Bandoeng marquait cette volonté nouvelle de reconstruire un système mondial nouveau fondé sur la reconnaissance des droits des nations jusque là dominées. Ce droit au développement constituait le fondement de la mondialisation de l’époque, mise en œuvre dans un cadre multipolaire négocié, imposé à l’impérialisme qui n’avait aucune marge de manœuvre et qui était obligé de s’ajuster à cette nouvelle donne qualitative.
Partout les peuples africains s’engagent, aux premières heures de leur indépendance, dans des projets de transformations politiques, économiques et sociales. Les régimes les plus entreprenants à cette époque, furent Kwameh N’Nkrumah du Ghana, Modibo Keita du Mali, Ahmed Sékou Touré de la Guinée, Gamal Abdel Nasser d’Egypte, Ahmed Ben Bella d’Algérie, Julius Nyéréré de Tanzanie.

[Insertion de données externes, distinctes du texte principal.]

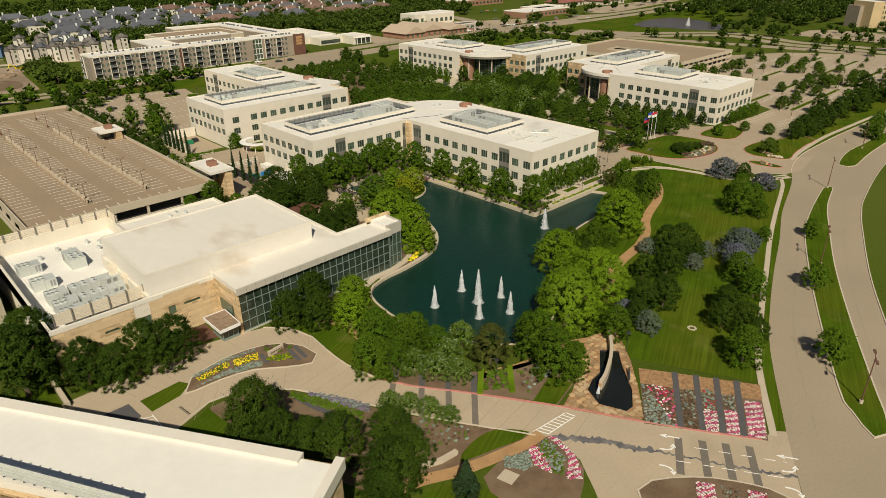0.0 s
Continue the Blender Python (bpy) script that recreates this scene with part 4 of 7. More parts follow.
def stair_tower(x0, x1, y0, y1, z):
    b = bmesh.new()
    box(b, x0 - 0.6, x1 + 0.6, y0 - 0.6, y1 + 0.6, z - 0.6, z)
    t = part("tower_roof", b, "roof", garage, "flat white stair tower roof")
    b = bmesh.new()
    rim(b, [(x0 - 0.6, y0 - 0.6), (x1 + 0.6, y0 - 0.6), (x1 + 0.6, y1 + 0.6), (x0 - 0.6, y1 + 0.6)], z - 0.55, z + 0.15, 0.3)
    part("tower_edge", b, "parapet", t)
    cx_, cy_ = x0 + (x1 - x0) * 0.55, y0 + (y1 - y0) * 0.5
    b = bmesh.new()
    rim(b, [(cx_ - 1.1, cy_ - 1.1), (cx_ + 1.1, cy_ - 1.1), (cx_ + 1.1, cy_ + 1.1), (cx_ - 1.1, cy_ + 1.1)], z, z + 1.4, 0.25)
    part("vent_box", b, "rust", t, "brown rooftop vent box")
    b = bmesh.new()
    box(b, x1 - 2.0, x1, y0 - 0.3, y1 - 5, 0, z - 0.6)
    part("stone_wall", b, "limestone", garage, "honey limestone stair wall")
    b = bmesh.new()
    box(b, x0 + 0.6, x1 - 2.1, y0 + 4, y1, GZ, z - 0.6)
    part("stair_glass", b, "glass_bay", garage)


stair_tower(73.2, 79.0, 170.2, 182.6, 9.6)
stair_tower(66.0, 72.6, 238.5, 246.0, 9.6)

# far garage
gar = empty("parking_garage", "low tan concrete garage behind trees", "parking garage")
b = bmesh.new()
for x0, x1, y0, y1 in ((345.2, 366, 172.2, 251.8), (376, 410.8, 172.2, 251.8), (366, 376, 172.2, 190), (366, 376, 231, 251.8)):
    box(b, x0, x1, y0, y1, 5.4, 6.0)
part("deck", b, "deck", gar)
b = bmesh.new()
for z0, z1 in ((0, 1), (2.6, 4.0), (5.2, 7.0)):
    rim(b, [(345, 172), (411, 172), (411, 252), (345, 252)], z0, z1, 0.4)
part("parapet_wall", b, "concrete", gar)
b = bmesh.new()
for k in range(12):
    box(b, 345.2, 345.8, 172 + 80 * k / 11.0 - 0.3, 172.3 + 80 * k / 11.0, 0, 5.4)
    box(b, 345 + 66 * k / 11.0 - 0.3, 345.3 + 66 * k / 11.0, 172.2, 172.8, 0, 5.4)
part("column", b, "concrete", gar)
# black filler box: its colour gives the shade inside and below the ramp well
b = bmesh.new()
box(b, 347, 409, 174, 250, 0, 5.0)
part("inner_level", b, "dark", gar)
# open ramp well between the decks
b = bmesh.new()
for x0, x1, y0, y1 in ((365.6, 366, 189.6, 231.4), (376, 376.4, 189.6, 231.4), (366, 376, 189.6, 190), (366, 376, 231, 231.4)):
    box(b, x0, x1, y0, y1, 5.3, 6.9)
part("ramp_wall", b, "concrete", gar)

# apartment block
apt = empty("apartment_building", "four-storey taupe apartment block with white-framed balconies", "apartment building")
AH = 13.2


def block(parent, x0, x1, y0, y1, h, wall="taupe", roof="roof"):
    b = bmesh.new()
    box(b, x0, x1, y0, y1, 0, h - 0.6)
    w = part("wall", b, wall, parent)
    b = bmesh.new()
    box(b, x0 + 0.3, x1 - 0.3, y0 + 0.3, y1 - 0.3, h - 0.6, h - 0.35)
    part("roof", b, roof, parent)
    b = bmesh.new()
    rim(b, [(x0, y0), (x1, y0), (x1, y1), (x0, y1)], h - 0.6, h + 0.1, 0.3)
    part("parapet", b, "parapet", parent)
    return w


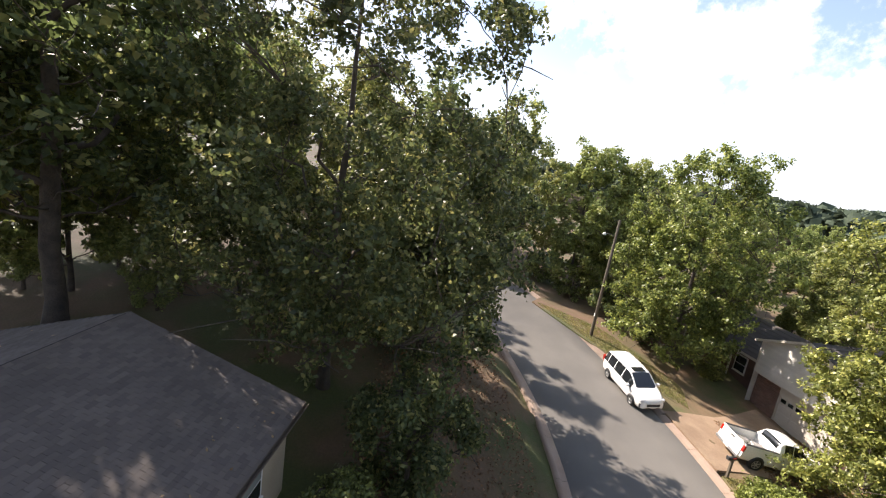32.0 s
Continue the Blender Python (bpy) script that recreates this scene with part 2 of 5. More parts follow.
# ---- materials ----
def material(name, base, rough=0.7, tint=None, scale=3.0, fine=40.0, bump=0.2, island=0.0, per_object=0.0, metal=0.0, stain=None, stain_scale=0.6, stain_low=0.52, bump_dist=0.01, spec=0.5, coords="Object", coat=0.0, stretch=None):
    """Base colour varied at two scales, with stains and fine relief."""
    mt = bpy.data.materials.new(name)
    mt.use_nodes = True
    nt = mt.node_tree
    bs = nt.nodes["Principled BSDF"]
    N, L = nt.nodes.new, nt.links.new
    tc = N("ShaderNodeTexCoord")
    src = N("ShaderNodeNewGeometry").outputs["Position"] if coords == "World" else tc.outputs[coords]
    if stretch:
        mp = N("ShaderNodeMapping")
        mp.inputs["Scale"].default_value = stretch
        L(src, mp.inputs["Vector"])
        src = mp.outputs["Vector"]

    def noise_tex(s, d=4.0):
        n = N("ShaderNodeTexNoise")
        n.inputs["Scale"].default_value, n.inputs["Detail"].default_value = s, d
        L(src, n.inputs["Vector"])
        return n.outputs["Fac"]

    def rng(v, lo, hi, a, b):
        n = N("ShaderNodeMapRange")
        n.inputs["From Min"].default_value, n.inputs["From Max"].default_value = lo, hi
        n.inputs["To Min"].default_value, n.inputs["To Max"].default_value = a, b
        L(v, n.inputs["Value"])
        return n.outputs["Result"]

    def mix(fac, c1, c2, mode="MIX"):
        n = N("ShaderNodeMixRGB")
        n.blend_type = mode
        for inp, v in ((n.inputs["Fac"], fac), (n.inputs["Color1"], c1), (n.inputs["Color2"], c2)):
            if isinstance(v, (int, float)):
                inp.default_value = v
            elif isinstance(v, tuple):
                inp.default_value = (*v[:3], 1)
            else:
                L(v, inp)
        return n.outputs["Color"]

    tint = tint or tuple(c * 0.72 for c in base)
    big, small = noise_tex(scale), noise_tex(fine, 6.0)
    col = mix(rng(big, 0.3, 0.7, 0, 1), base, tint)
    val = rng(small, 0.25, 0.75, 0.82, 1.16)
    if stain:
        col = mix(rng(noise_tex(stain_scale, 8.0), stain_low, stain_low + 0.16, 0, 0.85), col, stain)
    hsv = N("ShaderNodeHueSaturation")
    L(col, hsv.inputs["Color"])
    if island or per_object:
        rnd = N("ShaderNodeNewGeometry").outputs["Random Per Island"] if island else N("ShaderNodeObjectInfo").outputs["Random"]
        amount = island or per_object
        mul = N("ShaderNodeMath")
        mul.operation = "MULTIPLY"
        L(val, mul.inputs[0])
        L(rng(rnd, 0, 1, 1 - amount, 1 + amount), mul.inputs[1])
        val = mul.outputs[0]
    L(val, hsv.inputs["Value"])
    L(hsv.outputs["Color"], bs.inputs["Base Color"])
    L(rng(small, 0.2, 0.8, max(rough - 0.1, 0.02), min(rough + 0.1, 1)), bs.inputs["Roughness"])
    bs.inputs["Metallic"].default_value = metal
    bs.inputs["Specular IOR Level"].default_value = spec
    bs.inputs["Coat Weight"].default_value = coat
    bs.inputs["Diffuse Roughness"].default_value = 1.0 if rough > 0.88 else 0.0
    if bump:
        bp = N("ShaderNodeBump")
        bp.inputs["Strength"].default_value, bp.inputs["Distance"].default_value = bump, bump_dist
        L(small, bp.inputs["Height"])
        L(bp.outputs["Normal"], bs.inputs["Normal"])
    return mt


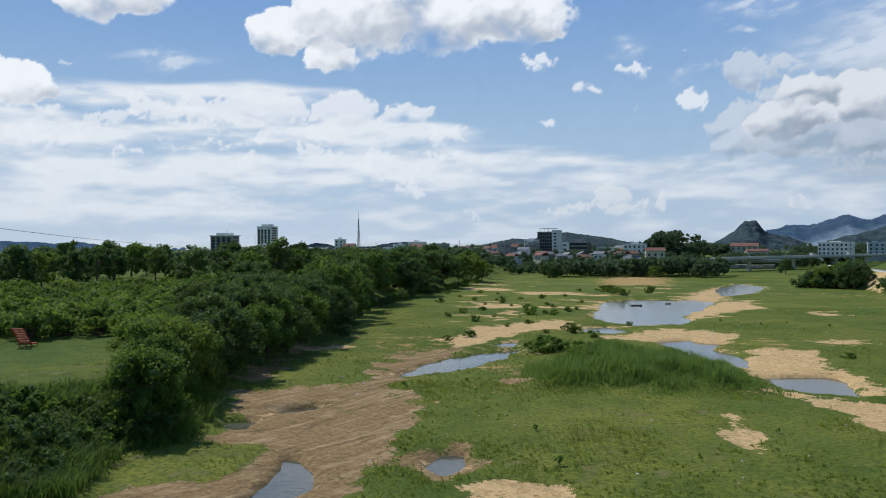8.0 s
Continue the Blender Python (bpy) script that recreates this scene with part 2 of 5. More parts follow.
GROUND = ground_material()
# distance haze is mixed into these greens as blue, strongest in the last
FOREST_FAINT_HAZE = forest_material("hill_forest_faint_haze", (0.022, 0.042, 0.044), (0.058, 0.096, 0.064), True)
FOREST_FAR_HAZE = forest_material("far_hill_forest_haze", (0.030, 0.052, 0.066), (0.060, 0.092, 0.100), False)
FOREST_HAZY = forest_material("distant_hill_forest_haze", (0.21, 0.285, 0.36), (0.25, 0.325, 0.39), False)


def water_material():
    m, g = material("still_water")
    p = position(g)
    n = g.math("ADD", g.noise(p, 1.2, 4.0).outputs[0], g.math("MULTIPLY", g.noise(p, 6.0, 3.0).outputs[0], 0.3))
    c = g.mix(g.ramp(g.noise(p, 0.08, 4.0).outputs[0], 0.35, 0.7), (0.070, 0.080, 0.070, 1), (0.120, 0.118, 0.095, 1))
    return finish(m, g, c, 0.10, n, 0.30, 0.06, spec=0.4)


WATER_MAT = water_material()


# ---- ground ----
def lattice(ix, iy, seed):
    h = (ix.astype(np.int64) * 374761393 + iy.astype(np.int64) * 668265263 + seed * 974711) & 0xFFFFFFFF
    h = ((h ^ (h >> 13)) * 1274126177) & 0xFFFFFFFF
    return ((h ^ (h >> 16)) & 0xFFFF) / 65535.0


def vnoise(x, y, seed=0):
    """Smooth value noise on arrays, 0 to 1, lattice of 1."""
    x, y = np.asarray(x, float), np.asarray(y, float)
    ix, iy = np.floor(x), np.floor(y)
    fx, fy = x - ix, y - iy
    fx, fy = fx * fx * (3 - 2 * fx), fy * fy * (3 - 2 * fy)
    a, b = lattice(ix, iy, seed), lattice(ix + 1, iy, seed)
    c, d = lattice(ix, iy + 1, seed), lattice(ix + 1, iy + 1, seed)
    return (a + (b - a) * fx) * (1 - fy) + (c + (d - c) * fx) * fy


def fbm(x, y, seed=0, octaves=4):
    total, amp, norm = 0.0, 1.0, 0.0
    for k in range(octaves):
        total = total + amp * vnoise(np.asarray(x) * 2 ** k, np.asarray(y) * 2 ** k, seed + k * 17)
        norm, amp = norm + amp, amp * 0.5
    return total / norm


def inside(x, y, outline):
    """Signed distance in metres to a closed outline, positive within."""
    best = np.full(np.shape(x), 1e9)
    odd = np.zeros(np.shape(x), bool)
    for (ax, ay), (bx, by) in zip(outline, outline[1:] + outline[:1]):
        ex, ey = bx - ax, by - ay
        t = np.clip(((x - ax) * ex + (y - ay) * ey) / (ex * ex + ey * ey + 1e-9), 0, 1)
        best = np.minimum(best, np.hypot(x - ax - t * ex, y - ay - t * ey))
        cross = (ay > y) != (by > y)
        odd ^= cross & (x < ex * (y - ay) / (ey if abs(ey) > 1e-9 else 1e-9) + ax)
    return np.where(odd, best, -best)


def smooth(v, low, high):
    t = np.clip((v - low) / (high - low), 0, 1)
    return t * t * (3 - 2 * t)


# outlines on the river bed, in metres
WATER = []
WATER.append([(-70.4, 137.9), (-89.3, 185.7), (-87.9, 196.5), (-75.2, 200.9), (-67.2, 195.9), (-64.2, 180.9), (-61.4, 159.0), (-53.4, 144.0), (-53.2, 136.3), (-59.0, 131.9)])
WATER.append([(-63.1, 119.6), (-63.1, 128.9), (-55.2, 123.3), (-56.8, 116.1)])
WATER.append([(-46.4, 111.8), (-43.8, 116.9), (-38.2, 113.8), (-37.7, 108.4), (-31.8, 103.7), (-29.5, 94.6), (-32.4, 96.4), (-38.3, 102.1)])
WATER.append([(-24.7, 87.8), (-19.3, 92.2), (-17.1, 89.0), (-14.5, 82.2), (-16.9, 80.2), (-20.7, 81.6)])
WATER.append([(-85.5, 255.4), (-90.5, 290.3), (-78.4, 274.9), (-70.6, 241.1), (-73.1, 223.4)])
WATER.append([(-56.9, 67.2), (-60.4, 75.3), (-61.1, 82.0), (-60.3, 86.6), (-58.7, 92.8), (-56.0, 85.7), (-54.5, 74.2), (-55.3, 69.7)])
WATER.append([(-63.9, 96.1), (-63.4, 99.4), (-61.4, 95.6)])
WATER.append([(-9.6, 110.5), (-5.9, 110.3), (-5.1, 106.6), (-7.7, 105.4)])
WATER.append([(-41.2, 36.4), (-40.4, 36.7), (-37.5, 35.3), (-35.4, 33.3), (-34.5, 30.3), (-36.3, 29.0), (-38.1, 33.0)])
WATER.append([(-33.7, 43.7), (-32.3, 44.1), (-31.0, 42.1), (-30.8, 40.2), (-32.2, 41.2)])
WATER.append([(-53.9, 47.4), (-52.0, 50.3), (-51.0, 47.7), (-52.1, 46.4)])
WATER.append([(-54.0, 41.5), (-52.2, 42.8), (-50.5, 40.3), (-51.8, 38.9)])
SAND = []
SAND.append([(-31.9, 104.8), (-30.5, 108.7), (-26.1, 109.3), (-22.0, 101.1), (-16.6, 90.8), (-12.7, 81.7), (-13.9, 79.2), (-17.5, 88.8), (-21.4, 90.0), (-23.1, 86.9), (-25.9, 88.0), (-29.7, 96.3)])
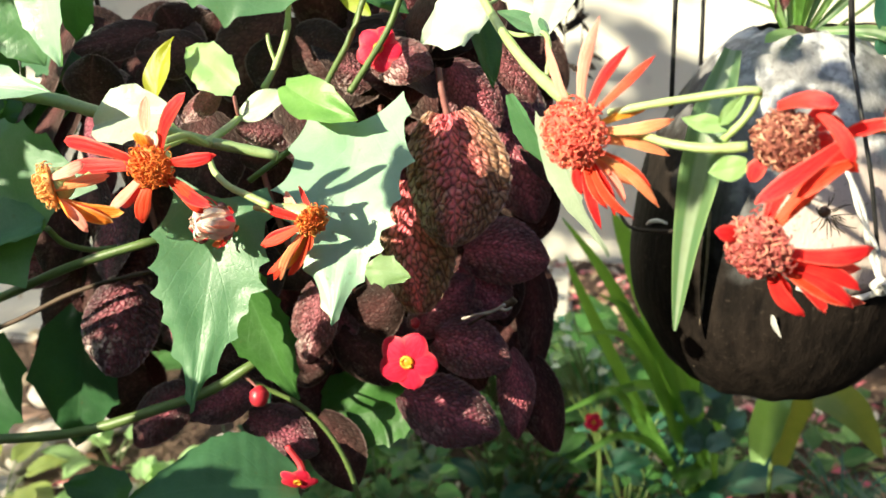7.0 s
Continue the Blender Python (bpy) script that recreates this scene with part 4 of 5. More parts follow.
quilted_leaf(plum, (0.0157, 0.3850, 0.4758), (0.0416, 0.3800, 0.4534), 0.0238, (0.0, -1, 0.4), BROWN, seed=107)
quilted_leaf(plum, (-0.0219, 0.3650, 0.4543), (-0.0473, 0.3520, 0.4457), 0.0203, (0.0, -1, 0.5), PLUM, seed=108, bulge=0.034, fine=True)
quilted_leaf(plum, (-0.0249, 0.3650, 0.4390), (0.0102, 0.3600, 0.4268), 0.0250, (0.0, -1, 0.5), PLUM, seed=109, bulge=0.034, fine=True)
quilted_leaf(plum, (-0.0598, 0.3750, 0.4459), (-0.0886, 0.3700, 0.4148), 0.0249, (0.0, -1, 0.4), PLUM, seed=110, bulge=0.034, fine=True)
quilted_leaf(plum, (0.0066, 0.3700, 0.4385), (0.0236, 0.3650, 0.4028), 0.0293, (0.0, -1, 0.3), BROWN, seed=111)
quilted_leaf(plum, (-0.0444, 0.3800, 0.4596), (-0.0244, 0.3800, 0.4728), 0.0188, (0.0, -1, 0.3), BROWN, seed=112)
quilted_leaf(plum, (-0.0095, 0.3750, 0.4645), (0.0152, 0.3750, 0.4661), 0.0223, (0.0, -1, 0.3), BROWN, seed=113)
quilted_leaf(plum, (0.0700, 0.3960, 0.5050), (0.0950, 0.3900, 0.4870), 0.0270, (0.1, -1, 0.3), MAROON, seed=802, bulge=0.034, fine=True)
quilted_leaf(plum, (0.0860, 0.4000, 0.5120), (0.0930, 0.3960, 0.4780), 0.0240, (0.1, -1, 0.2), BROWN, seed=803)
stem(plum, [(0.0780, 0.3580, 0.4990), (0.0850, 0.3570, 0.5018), (0.0910, 0.3560, 0.5040), (0.0965, 0.3545, 0.5080)], 0.0005, 0.0007, DRY, name="dry_stalk", knobs=0.3)
stem(plum, [(0.0940, 0.3552, 0.5058), (0.0970, 0.3545, 0.5056), (0.0990, 0.3540, 0.5070)], 0.0008, 0.0006, DRY, name="dry_stalk")
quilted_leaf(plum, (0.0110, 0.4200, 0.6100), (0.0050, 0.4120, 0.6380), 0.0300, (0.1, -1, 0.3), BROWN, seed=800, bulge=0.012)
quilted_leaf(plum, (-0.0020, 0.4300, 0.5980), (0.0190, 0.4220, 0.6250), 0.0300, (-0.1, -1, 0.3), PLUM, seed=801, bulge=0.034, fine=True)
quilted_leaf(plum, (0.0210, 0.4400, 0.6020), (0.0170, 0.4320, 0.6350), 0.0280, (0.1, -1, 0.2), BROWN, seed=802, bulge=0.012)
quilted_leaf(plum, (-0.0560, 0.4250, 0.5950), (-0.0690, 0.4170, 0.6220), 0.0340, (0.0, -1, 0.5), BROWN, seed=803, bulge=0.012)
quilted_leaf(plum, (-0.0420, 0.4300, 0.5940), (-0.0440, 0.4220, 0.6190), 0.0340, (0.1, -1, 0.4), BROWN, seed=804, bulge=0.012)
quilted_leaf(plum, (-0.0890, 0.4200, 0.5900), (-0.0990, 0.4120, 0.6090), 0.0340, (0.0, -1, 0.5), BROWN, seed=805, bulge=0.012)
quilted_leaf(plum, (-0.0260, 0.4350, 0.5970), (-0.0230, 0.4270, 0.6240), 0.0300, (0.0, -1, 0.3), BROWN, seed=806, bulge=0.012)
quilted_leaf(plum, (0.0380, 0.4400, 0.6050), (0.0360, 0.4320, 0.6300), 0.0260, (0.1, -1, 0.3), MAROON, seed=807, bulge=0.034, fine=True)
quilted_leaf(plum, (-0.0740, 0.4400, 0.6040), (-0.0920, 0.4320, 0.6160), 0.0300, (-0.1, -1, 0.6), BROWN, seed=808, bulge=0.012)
stem(plum, [(0.0674, 0.3750, 0.6002), (0.0691, 0.3730, 0.5916), (0.0714, 0.3720, 0.5814)], 0.0014, 0.0014, STEM_PINK)
stem(plum, [(0.0786, 0.3750, 0.4884), (0.0882, 0.3680, 0.4975), (0.0966, 0.3640, 0.5042)], 0.0006, 0.0006, STEM_BROWN, name='twig')
stem(plum, [(0.0952, 0.3640, 0.5036), (0.0983, 0.3630, 0.5052), (0.0995, 0.3630, 0.5068)], 0.0014, 0.0018, STEM_BROWN, name='twig')
star_flower(plum, (0.0602, 0.3310, 0.4920), (-0.05, -1, 0.12), 0.0127, (0.0575, 0.3600, 0.4875))
star_flower(plum, (0.0478, 0.3580, 0.6098), (0.1, -1, 0.35), 0.0092, (0.0471, 0.3800, 0.6154))
star_flower(plum, (0.0131, 0.3240, 0.4370), (0.05, -0.8, -0.4), 0.0085, (0.0071, 0.3300, 0.4491))
star_flower(plum, (0.0960, 0.4000, 0.6320), (0.4, -1, 0.2), 0.0065, (0.0890, 0.4100, 0.6340))
dome(plum, (-0.0064, 0.3380, 0.4673), (0, -0.6, -0.8), 0.0041, 0.0045, BERRY, "bud", "small red bud")
dome(plum, (0.0556, 0.3700, 0.4902), (0, -0.6, -0.8), 0.0022, 0.0025, BERRY, "bud", "small red bud")
dome(plum, (0.1057, 0.3600, 0.5762), (0, -0.6, -0.8), 0.0024, 0.0026, BERRY, "bud", "small red bud")
stem(plum, [(-0.0060, 0.3380, 0.4706), (-0.0135, 0.3450, 0.4711), (-0.0241, 0.3600, 0.4656)], 0.0006, 0.0006, STEM_PINK)

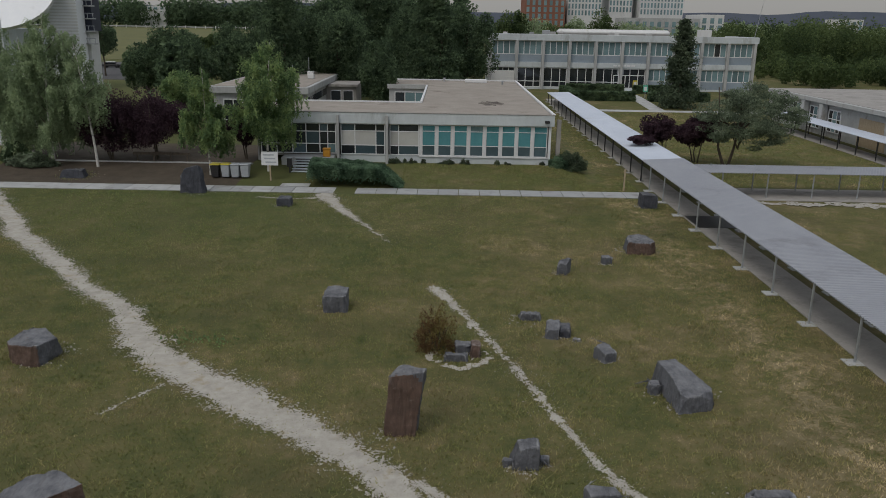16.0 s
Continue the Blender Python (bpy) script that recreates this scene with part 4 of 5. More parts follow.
def office_building():
    h = thing("office_building", 0, 0, 0, "two-storey concrete office building with pale blue panels", "building")
    Y, X0, X1 = 165.0, 10.0, 59.6
    Z0 = 0.9
    boxpart("wall", (X0, X1, Y + 0.6, Y + 18, Z0, 10.7), CONCRETE_PALE, h)
    boxpart("roof", (X0 - 0.4, X1 + 0.4, Y + 0.4, Y + 18.5, 10.7, 11.0), CONCRETE_DARK, h)
    boxpart("fascia", (X0 - 0.4, X1 + 0.4, Y - 0.2, Y + 0.4, 10.05, 11.25), CONCRETE_PALE, h, bevel=0.04)
    boxpart("fascia", (X0 - 0.6, X0 - 0.4, Y - 0.2, Y + 18.5, 10.1, 11.25), CONCRETE_PALE, h)
    boxpart("fascia", (X1 + 0.4, X1 + 0.6, Y - 0.2, Y + 18.5, 10.1, 11.25), CONCRETE_PALE, h)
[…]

Leurs initiatives historiques trouveront un écho retentissant au sein des mouvements de libération nationale comme celle du PAIGC (Parti Africain de l’Indépendance de la Guinée Bissao et du Cap-Vert) sous la conduite d’Amilcar Cabral et le Mouvement Populaire pour l’Indépendance de l’Angola (MPLA) d’Agostino Neto qui combattaient l’impérialisme portugais pour obtenir leur indépendance. Il y avait aussi l’African National Congress (ANC) qui luttait contre le régime d’apartheid en Afrique du Sud. Il faut y ajouter également le Mouvement de libération en Rhodésie du Sud (actuel Zimbabwe) dirigé à l’époque par Robert Gabriel Mugabe l’actuel Président du Pays, de la Swapo (Organisation des Peuples d’Afrique du Sud Ouest) de Sam Nujoma.
En Amérique Latine, le triomphe de la révolution cubaine eut des échos retentissants de la cordilière des Andes jusqu’au bassin des Caraïbes. Partout, des foyers insurrectionnels apparaissent : Colombie, Pérou, Guatemala, Bolivie, Venezuela. Les cours historiques des deux continents connaîtront une étrange similitude au point que l’une des figures marquantes de la lutte anticolonialiste d’Afrique, le marocain Mehdi Ben Barka dira que «l’Afrique est l’Amérique Latine de l’Europe».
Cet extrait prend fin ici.